My favorite yellow press outlet has decided to propagate hearsay instead of writing “original contributions” (but their mastery of creating sensationalistic titles remains unchallenged). This time, they claim that “New features embedded in Cisco IOS like VoIP and Web services can present an opportunity for hackers”.

The only supporting documentation they provide is a story in SearchSecurity with a sensationalistic title (New Cisco IOS bugs pose tempting targets, says Black Hat researcher) followed by two pages of confusion including gems like “… new deployments of Internet Protocol version 6 (IPv6) and VoIP installations may make router exploitation more vulnerable to remote attackers …” supported by “… IPv6 was considered a security threat due to the many net tunnels used to connect to IPv6 …”, which, as anyone who has some basic clue about IPv6 knows, has nothing to do with router vulnerabilities.

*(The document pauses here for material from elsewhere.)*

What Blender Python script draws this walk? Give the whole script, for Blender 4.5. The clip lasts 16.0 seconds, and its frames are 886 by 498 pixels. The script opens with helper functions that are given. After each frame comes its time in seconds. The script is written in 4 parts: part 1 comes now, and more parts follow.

Fortunately, Blackhat is a serious undertaking (unlike conferences with grandiose titles like “Cyber Infrastructure Protection”) and provides its presentations online for anyone to see what the presenters were really discussing. I would strongly recommend that you check the excellent “Router Exploitation” presentation by Felix Lindner, which provides a very reasonable analysis of current situation: the routers are exploitable (no surprise there), but it’s very hard to do. Not surprisingly, SNMP is mentioned only once, IPv6 in passing and VoIP only twice (with a good recommendation: don’t run VoIP on your core routers).